Wednesday, July 25, 2007

Godwin: The Sequel

I posit a new form of Godwin's Law: As the length of any discussion thread increases, the probability of a comparison to al-Qaeda or terrorism approaches one. The probability of one commenter questioning the patriotism/loyalty of another commenter also approaches one.

Also, I want to point people to this amusing Godwin FAQ, which contains this gem of a statement:
If you're really bored, a fun game to play is Six Degrees of Godwin. Take a topic - any topic - and see how quickly you can relate it to Nazis using legitimate topic drift methods. For example: a discussion about computers will eventually lead to discussions of keyboards and which are best, followed by a lot of complaining about the Windows key on 104-key keyboards, leading to complaints about Microsoft, forcing the standard MS-vs-government flamewar that I'm sure you're all aware of, leading to attacks on Microsoft's "fascist" tactics by one side or another, which will force the other side to start talking about the differences between fascism, capitalism, and, of course, Nazism! The fun never stops!


Garfield. Go.

6 comments:

Michael said...

This was a most amuzing post...

Ben said...

Garfield was the name of a fat cat and an American president. James Garfield was assassinated. Theologian Dietrich Bonhoeffer (sp?) tried to assassinate Hitler. Hitler was a Nazi.

I bet you can do better.

Mike said...

Garfield is a metaphor for the Nazis and Odie is a metaphor for the Jewish people. C'mon, folks, read between the lines.

Ben said...

Too direct. Not silly enough.

Garfield is an orange cat. Orange juice is a similar color. Eichmann doubtlessly drank orange juice in his lifetime. Nazi!

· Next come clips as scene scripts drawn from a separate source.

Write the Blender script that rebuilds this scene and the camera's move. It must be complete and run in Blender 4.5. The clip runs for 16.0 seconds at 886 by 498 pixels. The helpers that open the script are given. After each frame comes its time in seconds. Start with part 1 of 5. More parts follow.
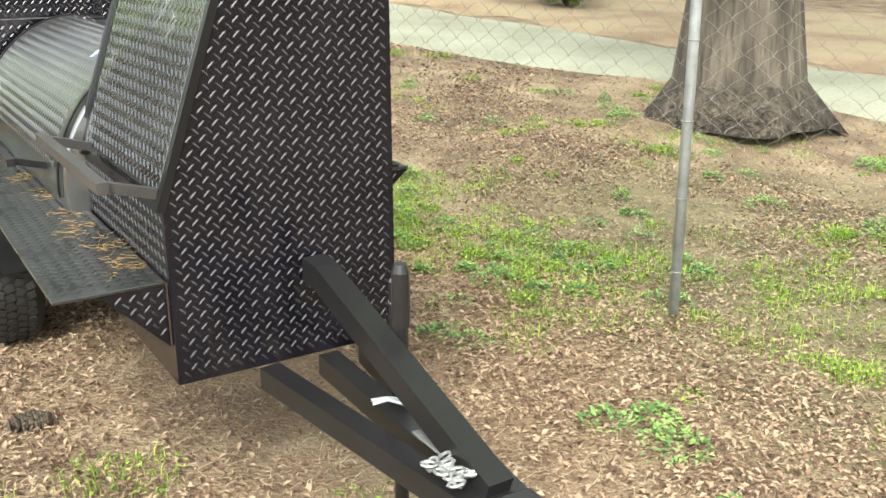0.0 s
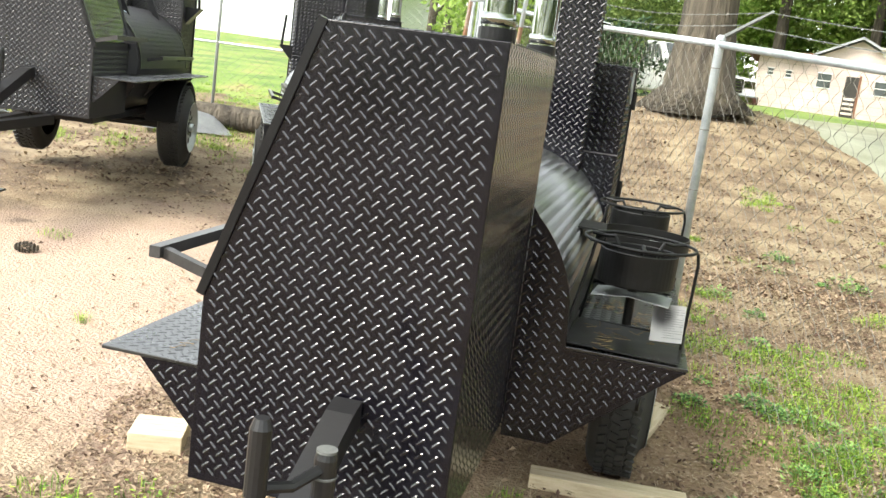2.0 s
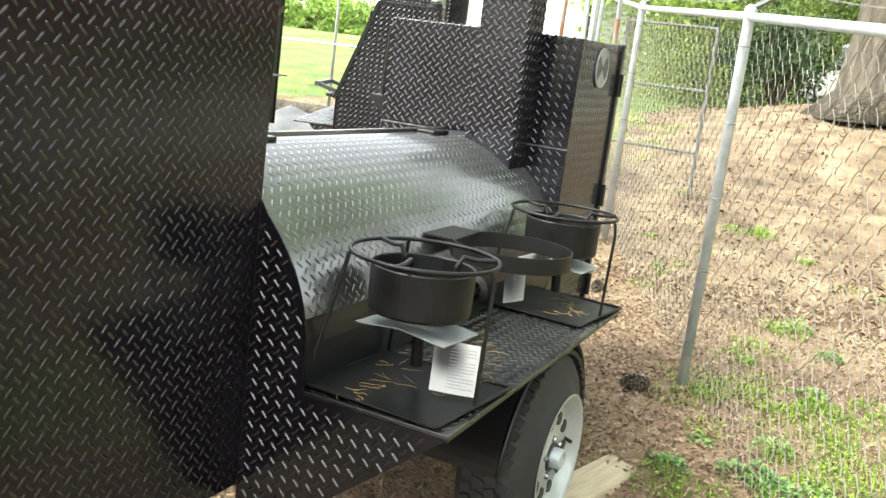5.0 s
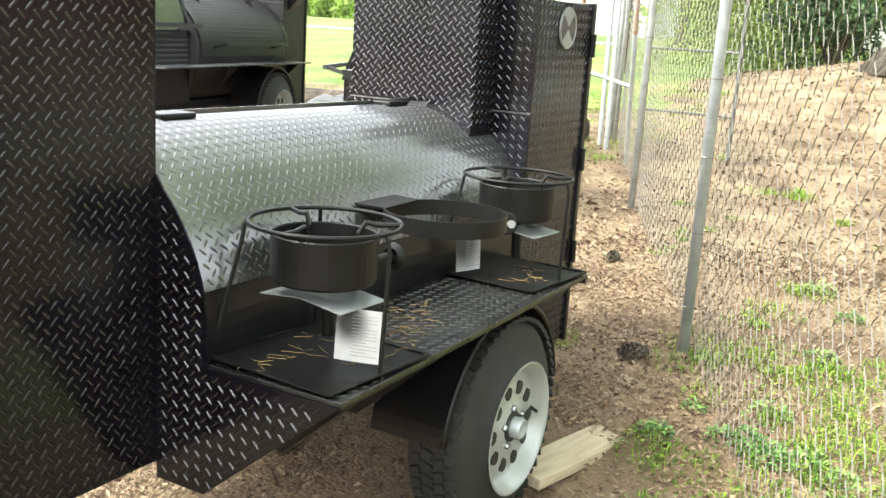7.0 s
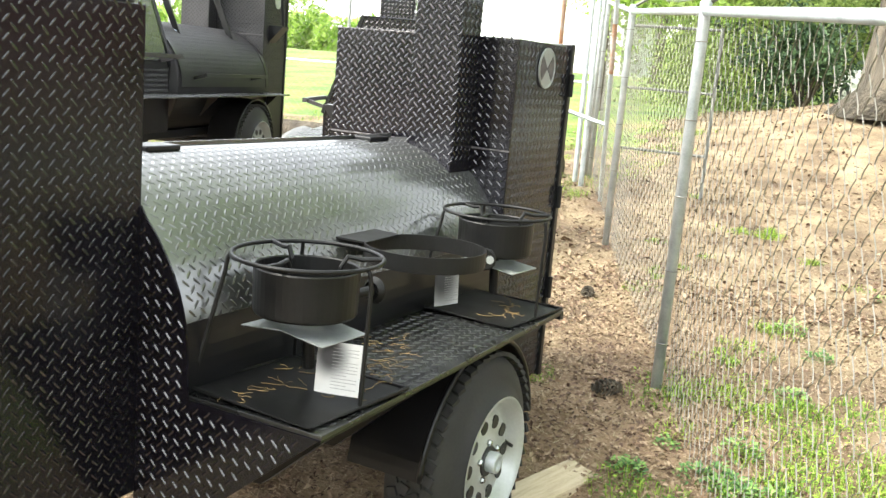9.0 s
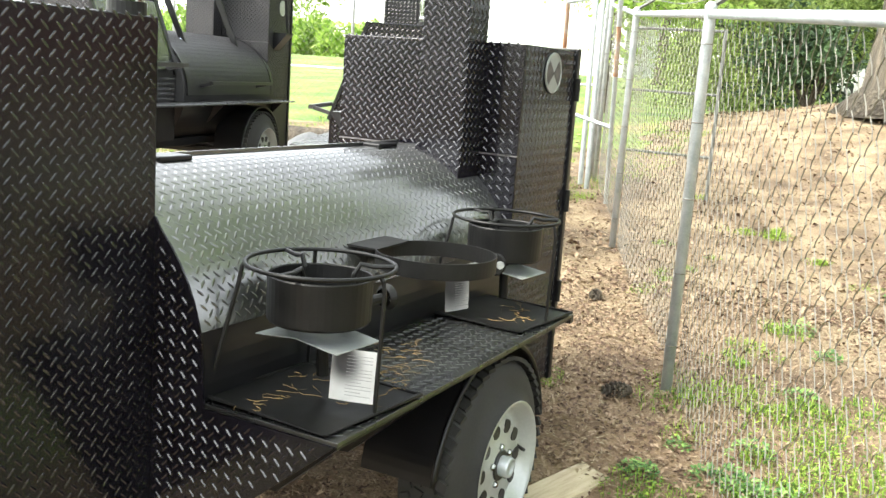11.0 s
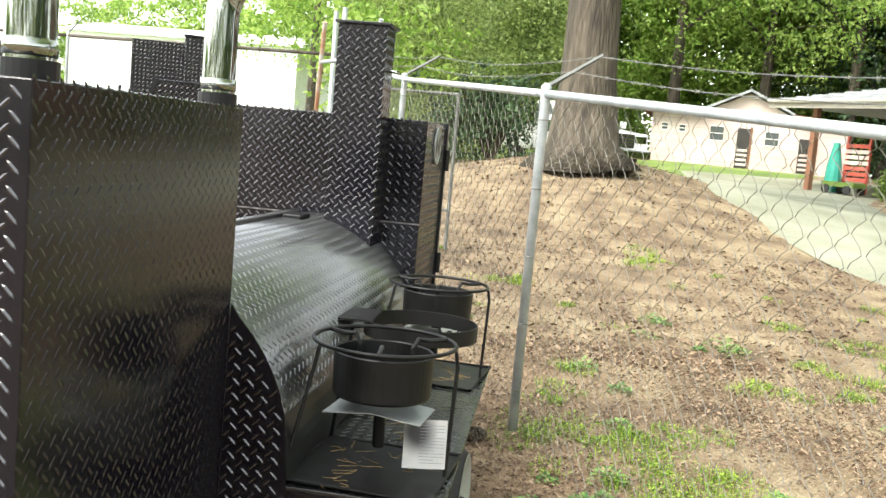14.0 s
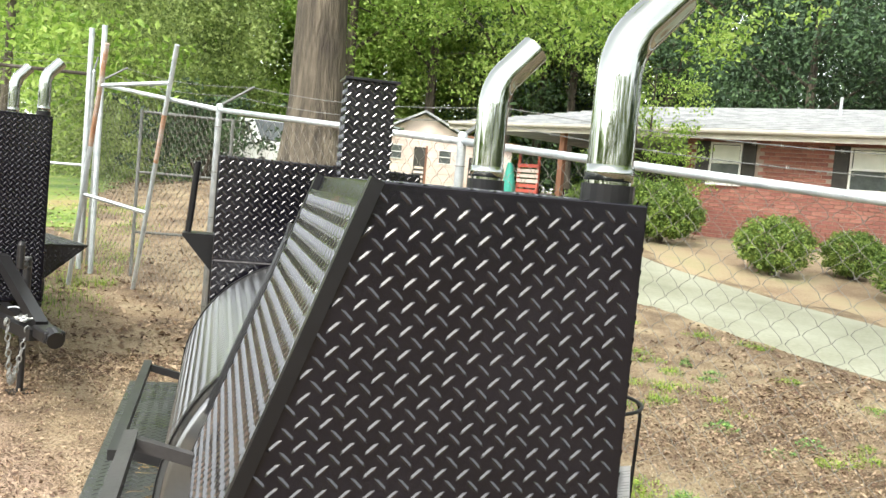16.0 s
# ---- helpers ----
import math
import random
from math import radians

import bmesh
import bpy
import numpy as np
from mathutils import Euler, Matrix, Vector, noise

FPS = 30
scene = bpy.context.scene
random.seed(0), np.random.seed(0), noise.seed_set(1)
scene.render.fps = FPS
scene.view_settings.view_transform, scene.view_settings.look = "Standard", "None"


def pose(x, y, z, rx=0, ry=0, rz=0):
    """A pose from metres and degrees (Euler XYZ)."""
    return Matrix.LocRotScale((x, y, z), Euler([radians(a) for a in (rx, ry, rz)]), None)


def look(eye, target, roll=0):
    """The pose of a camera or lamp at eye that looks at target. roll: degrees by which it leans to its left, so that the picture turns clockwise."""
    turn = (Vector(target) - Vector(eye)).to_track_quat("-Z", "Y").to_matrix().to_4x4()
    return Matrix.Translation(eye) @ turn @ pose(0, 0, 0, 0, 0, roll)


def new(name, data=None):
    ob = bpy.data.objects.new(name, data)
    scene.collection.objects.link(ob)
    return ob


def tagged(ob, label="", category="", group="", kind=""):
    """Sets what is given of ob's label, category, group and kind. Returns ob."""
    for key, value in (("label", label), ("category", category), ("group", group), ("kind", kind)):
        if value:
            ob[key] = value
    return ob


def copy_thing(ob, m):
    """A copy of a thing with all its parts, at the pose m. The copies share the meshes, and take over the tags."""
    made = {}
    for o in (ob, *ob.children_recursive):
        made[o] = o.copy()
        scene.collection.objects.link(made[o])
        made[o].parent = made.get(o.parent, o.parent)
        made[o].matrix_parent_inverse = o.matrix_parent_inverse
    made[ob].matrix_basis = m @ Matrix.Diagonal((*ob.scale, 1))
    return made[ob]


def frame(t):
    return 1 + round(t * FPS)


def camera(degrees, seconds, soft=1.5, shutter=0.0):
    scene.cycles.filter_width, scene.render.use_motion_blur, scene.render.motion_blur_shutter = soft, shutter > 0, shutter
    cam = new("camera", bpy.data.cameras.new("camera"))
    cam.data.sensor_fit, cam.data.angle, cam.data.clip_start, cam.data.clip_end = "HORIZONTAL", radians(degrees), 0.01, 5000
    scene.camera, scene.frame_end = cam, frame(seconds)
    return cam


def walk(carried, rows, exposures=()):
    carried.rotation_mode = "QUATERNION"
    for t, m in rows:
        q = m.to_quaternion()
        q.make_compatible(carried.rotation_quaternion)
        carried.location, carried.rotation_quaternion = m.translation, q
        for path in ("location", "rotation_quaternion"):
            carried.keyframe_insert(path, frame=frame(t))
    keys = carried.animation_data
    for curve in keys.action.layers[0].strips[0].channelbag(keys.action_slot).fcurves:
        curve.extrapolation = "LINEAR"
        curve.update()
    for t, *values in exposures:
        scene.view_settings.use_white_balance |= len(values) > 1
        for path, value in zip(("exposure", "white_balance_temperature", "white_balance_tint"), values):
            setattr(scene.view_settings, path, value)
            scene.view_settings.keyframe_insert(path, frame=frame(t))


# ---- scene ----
cam = camera(49.7, 16.0)
PATH = [
    (0, (-0.615, -2.253, 1.566), (0.399, -0.641, 0.954), -0.2),
    (0.5, (-0.175, -2.397, 1.569), (0.493, -0.594, 1.02), 2.4),
    (1, (0.243, -2.305, 1.519), (0.692, -0.406, 1.078), 5.7),
    (1.5, (0.612, -2.123, 1.544), (0.67, -0.176, 1.092), 2.6),
    (2, (0.983, -2.01, 1.532), (0.574, -0.087, 1.163), 7.7),
    (2.5, (1.237, -1.844, 1.534), (0.825, 0.09, 1.233), 6.2),
    (3, (1.404, -1.617, 1.535), (1.011, 0.31, 1.171), 6.6),
    (3.5, (1.556, -1.439, 1.522), (1.103, 0.468, 1.122), 6.8),
    (4, (1.794, -1.278, 1.531), (1.177, 0.581, 1.125), 5.9),
    (4.5, (1.849, -1.109, 1.512), (1.084, 0.697, 1.119), 5.6),
    (4.7, (1.86, -1.016, 1.53), (1.06, 0.775, 1.141), 7.0),
    (6.8, (2.235, -0.705, 1.535), (1.248, 0.977, 1.092), 3.9),
    (7, (2.228, -0.683, 1.511), (1.269, 1.016, 1.069), 3.7),
    (7.5, (2.241, -0.696, 1.513), (1.339, 1.032, 1.066), 5.8),
    (8, (2.241, -0.712, 1.508), (1.362, 1.031, 1.074), 5.1),
    (8.5, (2.242, -0.721, 1.515), (1.35, 1.023, 1.114), 5.1),
    (9, (2.229, -0.721, 1.523), (1.307, 1.015, 1.152), 4.9),
    (9.2, (2.227, -0.725, 1.522), (1.291, 1.006, 1.166), 4.9),
    (11.3, (2.22, -0.747, 1.536), (1.289, 0.985, 1.171), 4.1),
    (11.5, (2.225, -0.753, 1.539), (1.292, 0.982, 1.192), 4.2),
    (12, (2.206, -0.762, 1.54), (1.281, 0.988, 1.257), 3.0),
    (12.5, (2.096, -0.84, 1.549), (1.198, 0.934, 1.336), 4.5),
    (13, (1.915, -1.063, 1.546), (1.222, 0.8, 1.321), 6.9),
    (13.5, (1.712, -1.175, 1.533), (1.2, 0.742, 1.283), 3.7),
    (14, (1.394, -1.227, 1.563), (1.122, 0.743, 1.347), 5.2),
    (14.5, (1.047, -1.343, 1.525), (0.933, 0.648, 1.371), 4.3),
    (15, (0.721, -1.444, 1.577), (0.828, 0.546, 1.408), 4.8),
    (15.5, (0.34, -1.406, 1.553), (0.663, 0.562, 1.408), 3.9),
    (16, (0.014, -1.338, 1.6), (0.472, 0.605, 1.475), 5.3),
]
EXPOSURES = [(0, 1.62, 6750, 6), (3, 1.85, 6750, 6), (4, 2.08, 6750, 6), (7, 2.22, 6750, 6), (9, 2.2, 6750, 6), (12.5, 2.02, 6750, 6), (14, 1.74, 6750, 7), (16, 1.56, 6750, 8)]
walk(cam, [(t, look(eye, target, roll)) for t, eye, target, roll in PATH], EXPOSURES)

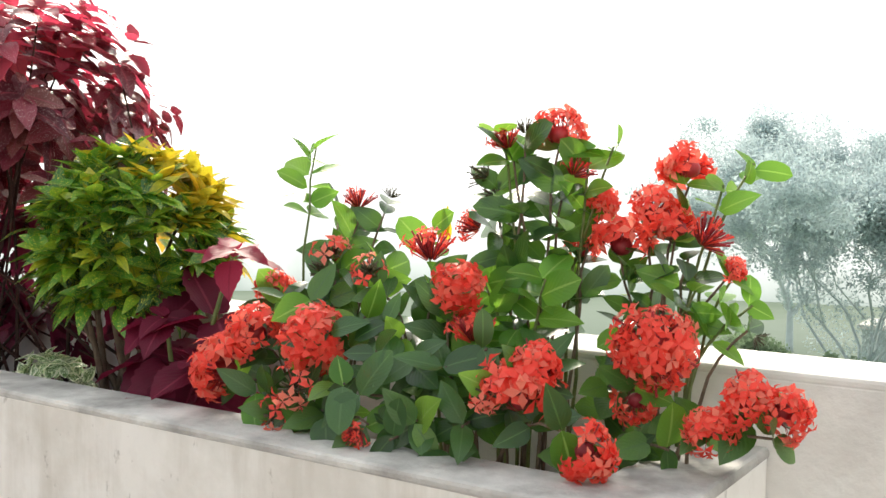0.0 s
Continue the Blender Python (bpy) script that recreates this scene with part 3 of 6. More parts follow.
def croton_ball(name, label, base, centre, r, shoots, size, seed):
    rng = random.Random(seed)
    ob = thing(name, label, "shrub", *base)
    c = Vector(centre) - Vector(base)
    green, gold, tips = [], [], []
    for i in range(shoots):
        d = unit(rng, -0.8, 1.0)
        p = c + Vector((d.x * r, d.y * r, d.z * r * 0.98)) * rng.uniform(0.8, 1.0)
        ps = whorl(rng, p, d * 0.75 + Vector((0, 0, 0.75)), rng.choice((6, 7, 8)), size, 0.7, 0.0, twist=0.4, lift=0.15)
        # Gold leaf colour weighted to the sunny side: own gold plus painted sun.
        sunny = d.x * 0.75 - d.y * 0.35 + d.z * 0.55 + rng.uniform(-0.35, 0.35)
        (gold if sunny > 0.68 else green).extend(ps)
        tips.append(p)
    stems_to(ob, rng, [(0.02, 0, 0), (-0.02, 0.03, 0), (0, -0.03, 0)], tips[:14], 0.010, 0.003, M_BARK, 0.02)
    rng.shuffle(green), rng.shuffle(gold)
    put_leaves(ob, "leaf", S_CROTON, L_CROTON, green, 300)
    put_leaves(ob, "leaf", S_CROTON, L_CROTON_GOLD, gold, 200, "golden yellow leaf of the sunny side")
    return ob


croton_ball("croton_shrub", "round gold-dust croton with yellow-speckled green leaves", (0.87, 2.0, 0.69), (0.89, 1.99, 1.085), 0.195, 210, 0.078, 21)


def small_coleus():
    rng = random.Random(31)
    ob = thing("coleus_plant", "wine-red coleus with large toothed leaves by the wall", "plant", 0.80, 1.74, 0.69)
    top, low = [], []
    stems = [((0, 0, 0), (0.05, -0.09, 0.37)), ((0.03, 0.02, 0), (-0.02, 0.02, 0.24)), ((0, 0.03, 0), (0.03, 0.08, 0.24)), ((-0.03, 0, 0), (-0.09, -0.03, 0.10)), ((0.0, -0.04, 0), (-0.04, -0.10, 0.17))]
    for a, b in stems:
        g = Geo()
        tube(g, bent(a, b, 0, 5, 0.02, rng), 0.007, 0.004, 7)
        part("stem", g, M_STEM_GREEN, ob)
        for s, n, sz in ((1.05, 3, 0.075), (1.0, 4, 0.125), (0.68, 4, 0.155), (0.4, 3, 0.13)):
            p = Vector(a).lerp(Vector(b), s)
            ps = whorl(rng, p, (-0.25, -0.2, 1), n, sz, 1.0, 0.25 if s > 0.9 else 0.4, 0.15)
            (top if s >= 1.0 and b[2] > 0.3 else low).extend(ps)
    put_leaves(ob, "leaf", S_COLEUS, L_COLEUS_SMALL, low)
    put_leaves(ob, "leaf", S_COLEUS, L_CRIMSON, top, 300, "crimson top leaf")


small_coleus()


def low_clump(name, label, base, radii, n, size, shapes, mat, seed, lift=0.3, spread=1.0, limit=300, category="plant", h0=0.02):
    """A mat of short shoots."""
    rng = random.Random(seed)
    ob = thing(name, label, category, *base)
    ps = []
    for i in range(n):
        a, k = rng.uniform(0, 6.28), math.sqrt(rng.random())
        p = Vector((radii[0] * k * math.cos(a), radii[1] * k * math.sin(a), h0 + radii[2] * (1 - k * k) * rng.uniform(0.6, 1.0)))
        out = Vector((math.cos(a) * k, math.sin(a) * k, lift + 0.6 * (1 - k)))
        ps += whorl(rng, p, out, rng.choice((4, 5, 6)), size, spread, 0.15)
    rng.shuffle(ps)
    put_leaves(ob, "leaf", shapes, mat, ps, limit)
    return ob


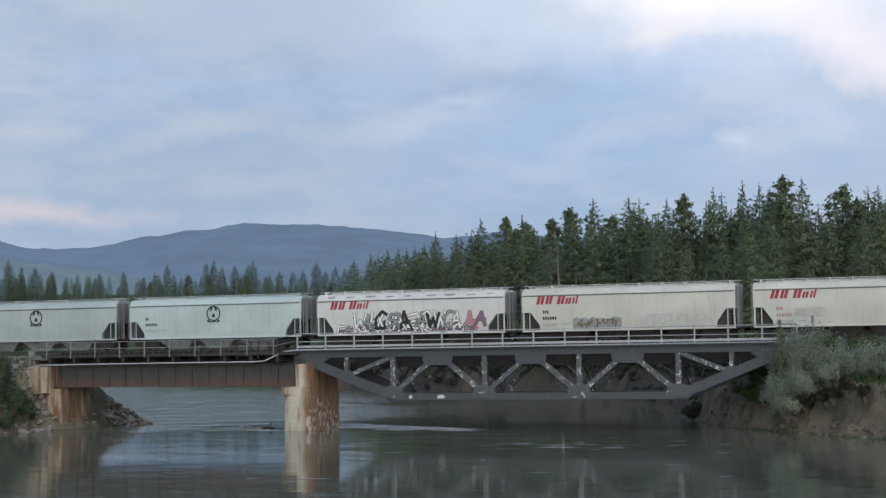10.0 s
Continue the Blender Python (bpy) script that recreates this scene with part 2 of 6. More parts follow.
def ground_material():
    m = Mat("river_land", 0.95, 0, 0.2)
    big = m.noise(m.coords((0.06, 0.06, 0.06)), 1.0, 6)
    mid = m.noise(m.coords((0.6, 0.6, 0.6)), 1.0, 6)
    fine = m.noise(m.coords((4, 4, 2)), 1.0, 6, 0.65)
    geo = m.n("ShaderNodeNewGeometry")
    sp = m.n("ShaderNodeSeparateXYZ")
    m.link(geo.outputs["Normal"], sp.inputs[0])
    grass = m.mix(m.ramp(fine, [(0.3, W0), (0.7, W1)]), (0.022, 0.036, 0.014), (0.065, 0.09, 0.03))
    grass = m.mix(m.ramp(mid, [(0.5, W0), (0.75, (0.6, 0.6, 0.6))]), grass, (0.07, 0.062, 0.04))
    soil = m.mix(m.ramp(fine, [(0.3, W0), (0.7, W1)]), (0.04, 0.034, 0.028), (0.095, 0.082, 0.068))
    soil = m.mix(m.ramp(big, [(0.48, W0), (0.62, (0.7, 0.7, 0.7))]), soil, (0.105, 0.082, 0.064))
    here = m.n("ShaderNodeSeparateXYZ")
    m.link(geo.outputs["Position"], here.inputs[0])
    loam = m.n("ShaderNodeMapRange")
    for i, q in enumerate((0, 152.0, 134.0, 0.0, 0.8)):
        loam.inputs[i].default_value = q
    m.link(here.outputs[1], loam.inputs[0])
    brown = m.mix(m.ramp(mid, [(0.35, W0), (0.65, W1)]), (0.112, 0.091, 0.062), (0.23, 0.19, 0.132))
    seam = m.noise(m.coords((1.3, 1.3, 1.5)), 1.0, 6, 0.7)
    brown = m.mix(m.ramp(seam, [(0.36, (0.85,) * 3), (0.46, W0)]), brown, (0.045, 0.036, 0.028))
    soil = m.mix(loam.outputs[0], soil, brown)
    steep = m.ramp(sp.outputs[2], [(0.80, W0), (0.93, W1)])
    m.color(m.mix(steep, soil, grass))
    m.bump(fine, 0.6, 0.12)
    return m.m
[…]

That one was lame, but I had fun writing it.

Wonder if someone can actually do a legitimate one, like in the thing Jeff quoted above.

Mike said...

Well, a discussion about Garfield will inevitably lead to a discussion about lasagna. This undoubtedly would yield to discussions of its country of origin, namely Italy. This may lead some to a discussion of famous Italians, at which point someone is likely to mention Mussolini. And, well, obviously...

(That was four.)

Unknown said...

xkcd://garfield
xkcd://hitler

...doesn't really qualify any more than looking up "garfield" and "hitler" from the same encyclopedia, but I'll take any flimsy excuse to link to xkcd.